→ **STATED GOAL**
Every record should be written out exactly, with the pictures left out.

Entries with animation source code
=====
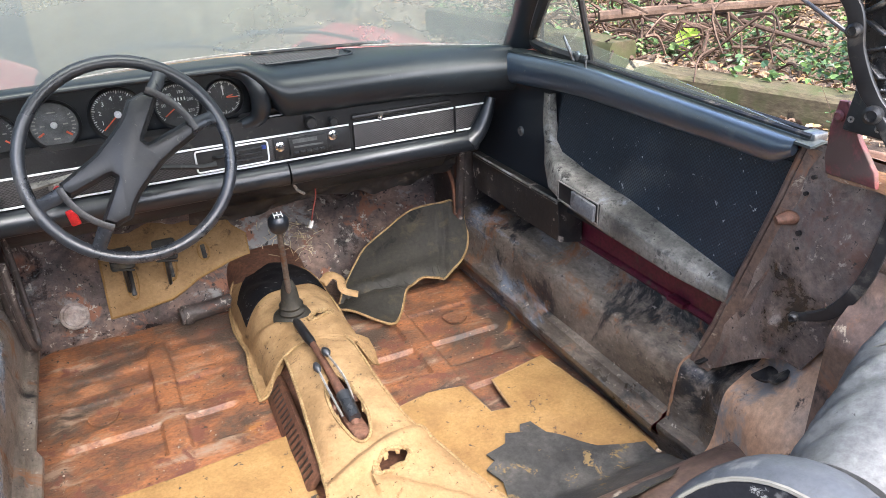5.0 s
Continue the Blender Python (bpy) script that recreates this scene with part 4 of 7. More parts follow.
def pillar(s):
    """A ribbed black casting that carries the roll bar."""
    bm = bmesh.new()
    top, low = (Vector((-0.522, -1.085, 1.240)), Vector((-0.606, -1.000, 0.965))) if s < 0 else (Vector((0.555, -1.092, 1.290)), Vector((0.607, -1.050, 0.965)))
    if s > 0:
        top, low = Vector((0.572, -1.052, 1.292)), Vector((0.604, -1.078, 1.020))
    rings = []
    for i in range(33):
        p = top.lerp(low, i / 32)
        w, d = ((0.020 + 0.011 * i / 32, 0.013) if s < 0 else (0.027 - 0.010 * i / 32, 0.006))[0] + (0.004 * math.sin(i * 1.3) if s < 0 else 0.0), 0.013 if s < 0 else 0.006
        ring = []
        for j in range(16):
            q = 2 * math.pi * j / 16
            cx, cy = math.copysign(abs(math.cos(q)) ** 0.5, math.cos(q)), math.copysign(abs(math.sin(q)) ** 0.5, math.sin(q))
            k = 1 + (0.45 * wob((i * 0.42, math.cos(q) * 1.5, math.sin(q) * 1.5 + s * 3)) if 3 < i < 30 and s < 0 else 0)
            ring.append(p + Vector((s * (0.004 + d * cx * k), w * cy * (1 + 0.3 * (k - 1)), 0.006 * wob((i * 0.5, j * 0.7, 2)))))
        rings.append(ring)
    loft(bm, rings)
    pl = part("roll_bar_pillar", bm, M_TAPE, rollbar, "black ribbed roll bar pillar", 60)
    rnd = random.Random(4)
    for i in range(9):
        p = top.lerp(low, 0.12 + 0.78 * i / 8)
        bm = bmesh.new()
        a = 34 * (1 if i % 2 else -1) + rnd.uniform(-12, 12)
        if s < 0:
            box(bm, p + Vector((-s * (0.010 + 0.006 * rnd.random()), -0.012, 0)), (0.012, 0.045 + 0.01 * rnd.random(), 0.006), (a, s * rnd.uniform(0, 30), s * rnd.uniform(10, 34)), 0.002)
        else:
            box(bm, p + Vector((-0.010, -0.006, 0)), (0.016, 0.040 - 0.012 * i / 8, 0.004), (a * 0.8, 10, 0), 0.0015)
        part("rib", bm, M_TAPE, pl)
    bm = bmesh.new()
    tube(bm, [top + Vector((-s * 0.004, 0.024, 0.0)), top.lerp(low, 0.5) + Vector((-s * 0.006, 0.026, 0)), low + Vector((-s * 0.004, 0.028, 0.03))], 0.005, 8)
    part("edge_strip", bm, M_SEAL if s < 0 else M_BLACK, pl)
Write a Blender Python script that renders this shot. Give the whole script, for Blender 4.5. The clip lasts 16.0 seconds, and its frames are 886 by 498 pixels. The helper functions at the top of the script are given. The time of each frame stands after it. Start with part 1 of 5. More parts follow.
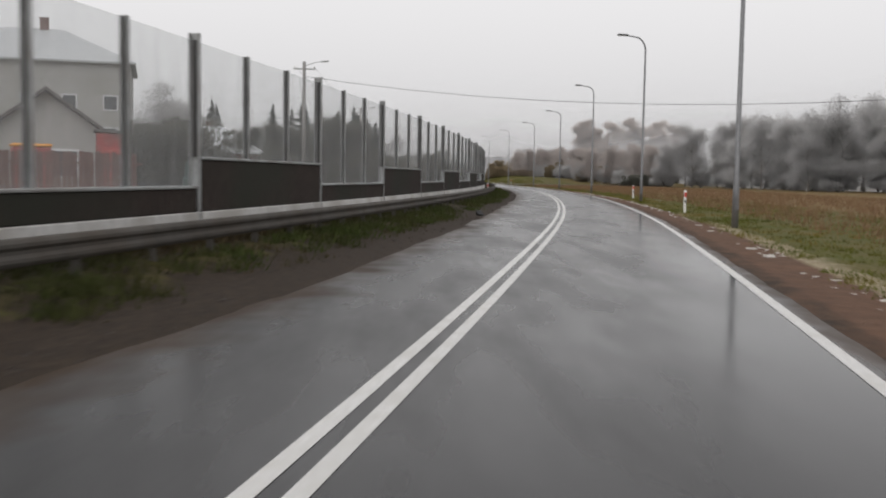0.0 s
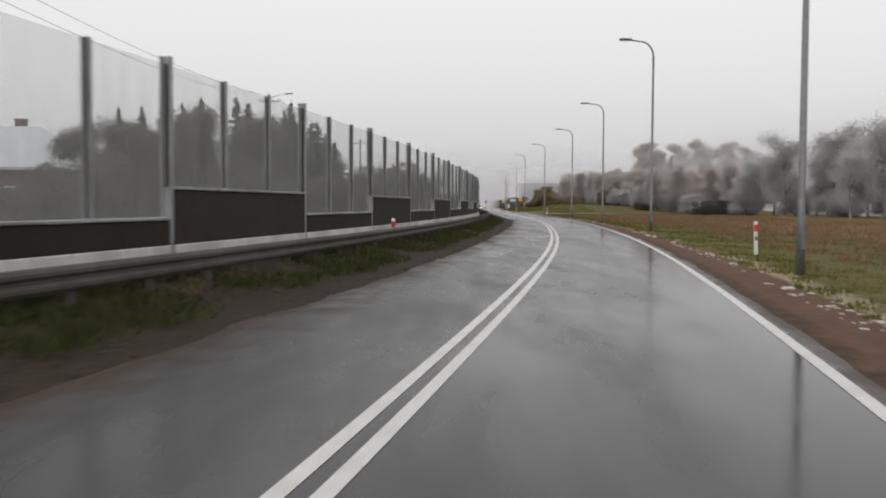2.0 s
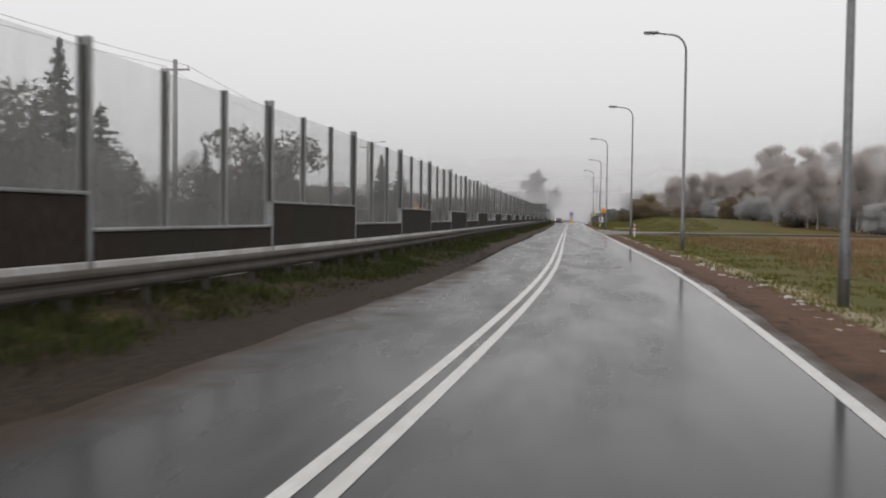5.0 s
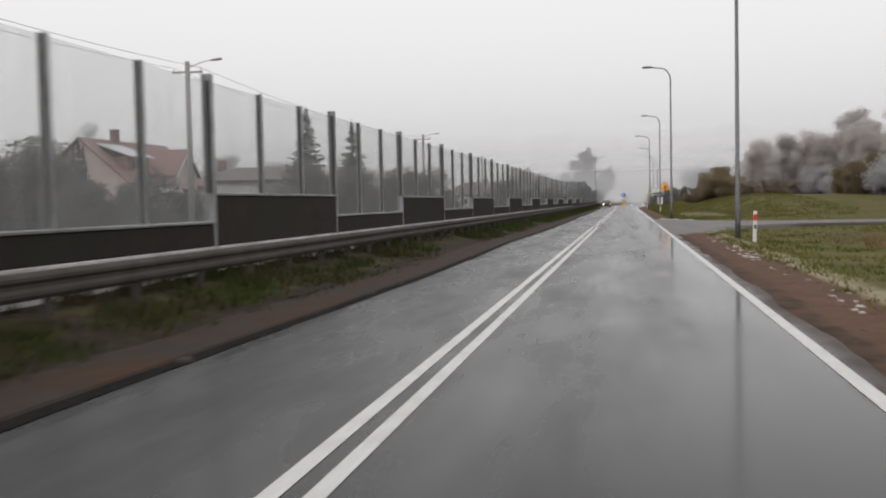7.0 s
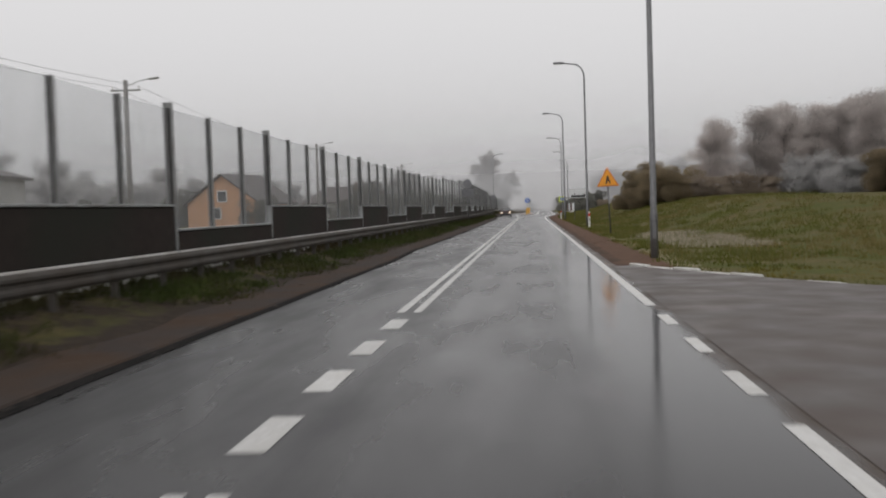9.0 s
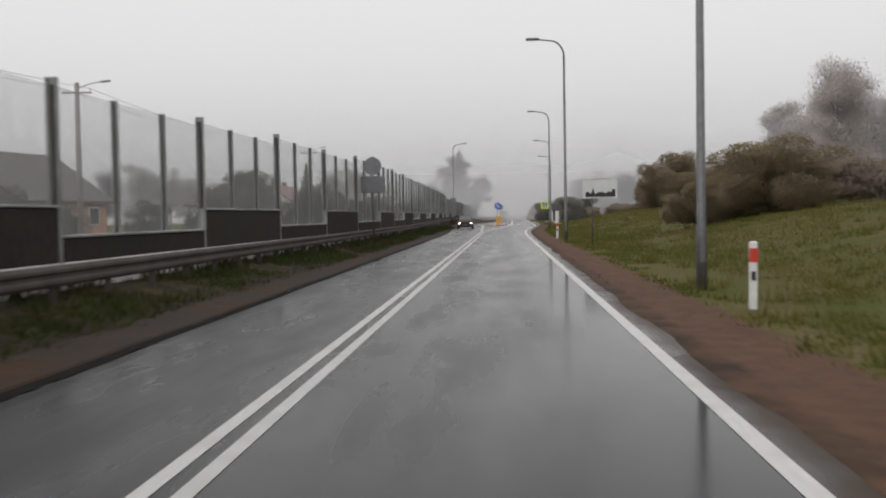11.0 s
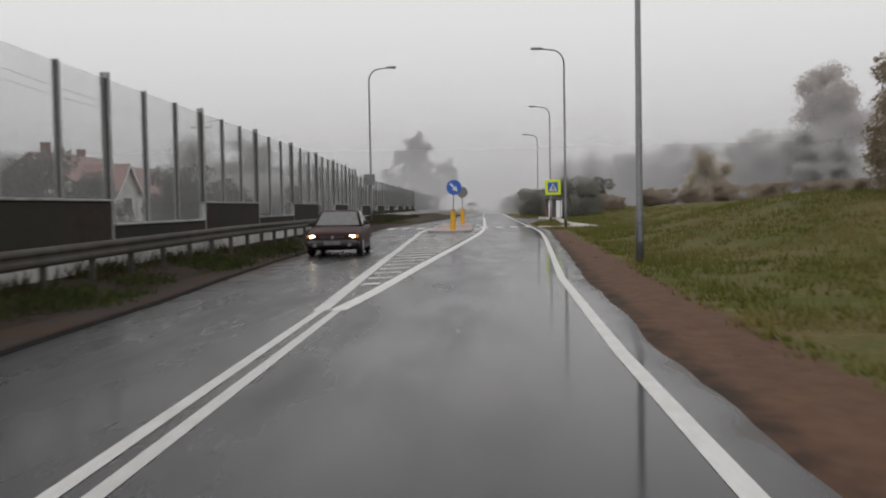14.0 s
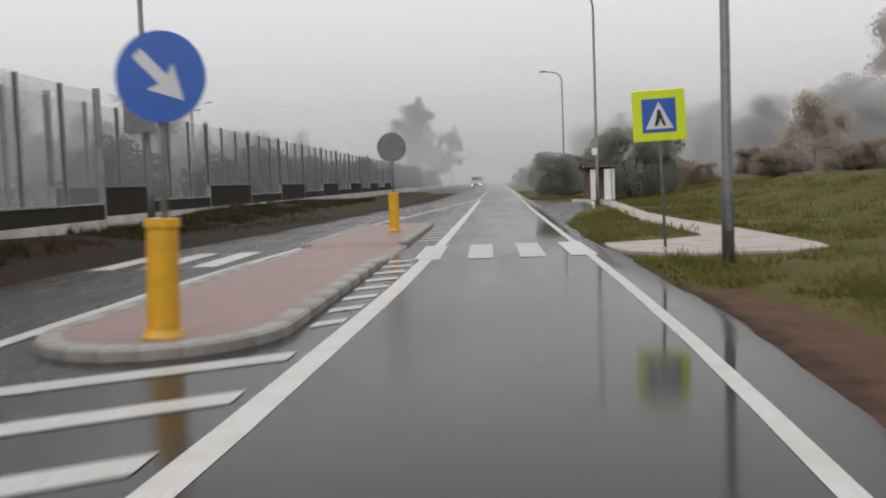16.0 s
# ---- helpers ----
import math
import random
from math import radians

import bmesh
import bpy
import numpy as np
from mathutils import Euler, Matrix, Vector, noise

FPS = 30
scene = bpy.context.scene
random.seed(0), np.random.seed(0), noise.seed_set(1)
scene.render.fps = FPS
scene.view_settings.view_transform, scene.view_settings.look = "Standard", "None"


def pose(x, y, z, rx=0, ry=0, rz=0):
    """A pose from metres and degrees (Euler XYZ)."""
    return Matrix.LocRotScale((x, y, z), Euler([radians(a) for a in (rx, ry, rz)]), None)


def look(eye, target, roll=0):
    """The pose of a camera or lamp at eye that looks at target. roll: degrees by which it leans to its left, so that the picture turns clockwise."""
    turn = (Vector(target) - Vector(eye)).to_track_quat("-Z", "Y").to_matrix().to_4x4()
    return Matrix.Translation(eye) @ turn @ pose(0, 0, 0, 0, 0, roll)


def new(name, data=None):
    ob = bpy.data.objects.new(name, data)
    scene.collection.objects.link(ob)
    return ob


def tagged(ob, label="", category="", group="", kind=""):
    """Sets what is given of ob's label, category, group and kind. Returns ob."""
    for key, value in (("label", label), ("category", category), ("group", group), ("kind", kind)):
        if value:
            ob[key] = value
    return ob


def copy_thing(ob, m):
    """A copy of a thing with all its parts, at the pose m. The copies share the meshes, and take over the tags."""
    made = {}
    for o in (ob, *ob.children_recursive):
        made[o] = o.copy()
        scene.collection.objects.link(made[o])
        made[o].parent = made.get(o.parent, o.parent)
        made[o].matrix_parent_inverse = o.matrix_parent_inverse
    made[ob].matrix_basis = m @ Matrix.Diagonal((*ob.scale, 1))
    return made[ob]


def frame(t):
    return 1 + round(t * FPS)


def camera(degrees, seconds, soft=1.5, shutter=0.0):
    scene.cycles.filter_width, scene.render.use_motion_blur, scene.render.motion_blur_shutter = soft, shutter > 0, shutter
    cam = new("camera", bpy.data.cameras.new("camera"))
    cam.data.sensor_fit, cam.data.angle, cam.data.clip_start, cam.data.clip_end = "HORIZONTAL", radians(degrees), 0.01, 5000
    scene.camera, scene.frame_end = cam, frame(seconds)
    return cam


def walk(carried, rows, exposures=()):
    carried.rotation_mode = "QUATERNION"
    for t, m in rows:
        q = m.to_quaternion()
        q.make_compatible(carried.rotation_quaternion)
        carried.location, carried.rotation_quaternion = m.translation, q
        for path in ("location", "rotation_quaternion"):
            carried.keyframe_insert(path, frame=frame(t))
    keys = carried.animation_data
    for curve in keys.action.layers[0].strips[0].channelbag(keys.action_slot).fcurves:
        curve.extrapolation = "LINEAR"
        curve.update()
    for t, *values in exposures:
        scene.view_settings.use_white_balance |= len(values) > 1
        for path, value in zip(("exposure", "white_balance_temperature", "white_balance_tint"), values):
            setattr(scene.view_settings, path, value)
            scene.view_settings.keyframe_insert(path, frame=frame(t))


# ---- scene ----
=====
→ **PROBLEM SOLUTION**
5.0 s
Continue the Blender Python (bpy) script that recreates this scene with part 4 of 7. More parts follow.
def pillar(s):
    """A ribbed black casting that carries the roll bar."""
    bm = bmesh.new()
    top, low = (Vector((-0.522, -1.085, 1.240)), Vector((-0.606, -1.000, 0.965))) if s < 0 else (Vector((0.555, -1.092, 1.290)), Vector((0.607, -1.050, 0.965)))
    if s > 0:
        top, low = Vector((0.572, -1.052, 1.292)), Vector((0.604, -1.078, 1.020))
    rings = []
    for i in range(33):
        p = top.lerp(low, i / 32)
        w, d = ((0.020 + 0.011 * i / 32, 0.013) if s < 0 else (0.027 - 0.010 * i / 32, 0.006))[0] + (0.004 * math.sin(i * 1.3) if s < 0 else 0.0), 0.013 if s < 0 else 0.006
        ring = []
        for j in range(16):
            q = 2 * math.pi * j / 16
            cx, cy = math.copysign(abs(math.cos(q)) ** 0.5, math.cos(q)), math.copysign(abs(math.sin(q)) ** 0.5, math.sin(q))
            k = 1 + (0.45 * wob((i * 0.42, math.cos(q) * 1.5, math.sin(q) * 1.5 + s * 3)) if 3 < i < 30 and s < 0 else 0)
            ring.append(p + Vector((s * (0.004 + d * cx * k), w * cy * (1 + 0.3 * (k - 1)), 0.006 * wob((i * 0.5, j * 0.7, 2)))))
        rings.append(ring)
    loft(bm, rings)
    pl = part("roll_bar_pillar", bm, M_TAPE, rollbar, "black ribbed roll bar pillar", 60)
    rnd = random.Random(4)
    for i in range(9):
        p = top.lerp(low, 0.12 + 0.78 * i / 8)
        bm = bmesh.new()
        a = 34 * (1 if i % 2 else -1) + rnd.uniform(-12, 12)
        if s < 0:
            box(bm, p + Vector((-s * (0.010 + 0.006 * rnd.random()), -0.012, 0)), (0.012, 0.045 + 0.01 * rnd.random(), 0.006), (a, s * rnd.uniform(0, 30), s * rnd.uniform(10, 34)), 0.002)
        else:
            box(bm, p + Vector((-0.010, -0.006, 0)), (0.016, 0.040 - 0.012 * i / 8, 0.004), (a * 0.8, 10, 0), 0.0015)
        part("rib", bm, M_TAPE, pl)
    bm = bmesh.new()
    tube(bm, [top + Vector((-s * 0.004, 0.024, 0.0)), top.lerp(low, 0.5) + Vector((-s * 0.006, 0.026, 0)), low + Vector((-s * 0.004, 0.028, 0.03))], 0.005, 8)
    part("edge_strip", bm, M_SEAL if s < 0 else M_BLACK, pl)
Write a Blender Python script that renders this shot. Give the whole script, for Blender 4.5. The clip lasts 16.0 seconds, and its frames are 886 by 498 pixels. The helper functions at the top of the script are given. The time of each frame stands after it. Start with part 1 of 5. More parts follow.
0.0 s
2.0 s
5.0 s
7.0 s
9.0 s
11.0 s
14.0 s
16.0 s
# ---- helpers ----
import math
import random
from math import radians

import bmesh
import bpy
import numpy as np
from mathutils import Euler, Matrix, Vector, noise

FPS = 30
scene = bpy.context.scene
random.seed(0), np.random.seed(0), noise.seed_set(1)
scene.render.fps = FPS
scene.view_settings.view_transform, scene.view_settings.look = "Standard", "None"


def pose(x, y, z, rx=0, ry=0, rz=0):
    """A pose from metres and degrees (Euler XYZ)."""
    return Matrix.LocRotScale((x, y, z), Euler([radians(a) for a in (rx, ry, rz)]), None)


def look(eye, target, roll=0):
    """The pose of a camera or lamp at eye that looks at target. roll: degrees by which it leans to its left, so that the picture turns clockwise."""
    turn = (Vector(target) - Vector(eye)).to_track_quat("-Z", "Y").to_matrix().to_4x4()
    return Matrix.Translation(eye) @ turn @ pose(0, 0, 0, 0, 0, roll)


def new(name, data=None):
    ob = bpy.data.objects.new(name, data)
    scene.collection.objects.link(ob)
    return ob


def tagged(ob, label="", category="", group="", kind=""):
    """Sets what is given of ob's label, category, group and kind. Returns ob."""
    for key, value in (("label", label), ("category", category), ("group", group), ("kind", kind)):
        if value:
            ob[key] = value
    return ob


def copy_thing(ob, m):
    """A copy of a thing with all its parts, at the pose m. The copies share the meshes, and take over the tags."""
    made = {}
    for o in (ob, *ob.children_recursive):
        made[o] = o.copy()
        scene.collection.objects.link(made[o])
        made[o].parent = made.get(o.parent, o.parent)
        made[o].matrix_parent_inverse = o.matrix_parent_inverse
    made[ob].matrix_basis = m @ Matrix.Diagonal((*ob.scale, 1))
    return made[ob]


def frame(t):
    return 1 + round(t * FPS)


def camera(degrees, seconds, soft=1.5, shutter=0.0):
    scene.cycles.filter_width, scene.render.use_motion_blur, scene.render.motion_blur_shutter = soft, shutter > 0, shutter
    cam = new("camera", bpy.data.cameras.new("camera"))
    cam.data.sensor_fit, cam.data.angle, cam.data.clip_start, cam.data.clip_end = "HORIZONTAL", radians(degrees), 0.01, 5000
    scene.camera, scene.frame_end = cam, frame(seconds)
    return cam


def walk(carried, rows, exposures=()):
    carried.rotation_mode = "QUATERNION"
    for t, m in rows:
        q = m.to_quaternion()
        q.make_compatible(carried.rotation_quaternion)
        carried.location, carried.rotation_quaternion = m.translation, q
        for path in ("location", "rotation_quaternion"):
            carried.keyframe_insert(path, frame=frame(t))
    keys = carried.animation_data
    for curve in keys.action.layers[0].strips[0].channelbag(keys.action_slot).fcurves:
        curve.extrapolation = "LINEAR"
        curve.update()
    for t, *values in exposures:
        scene.view_settings.use_white_balance |= len(values) > 1
        for path, value in zip(("exposure", "white_balance_temperature", "white_balance_tint"), values):
            setattr(scene.view_settings, path, value)
            scene.view_settings.keyframe_insert(path, frame=frame(t))


# ---- scene ----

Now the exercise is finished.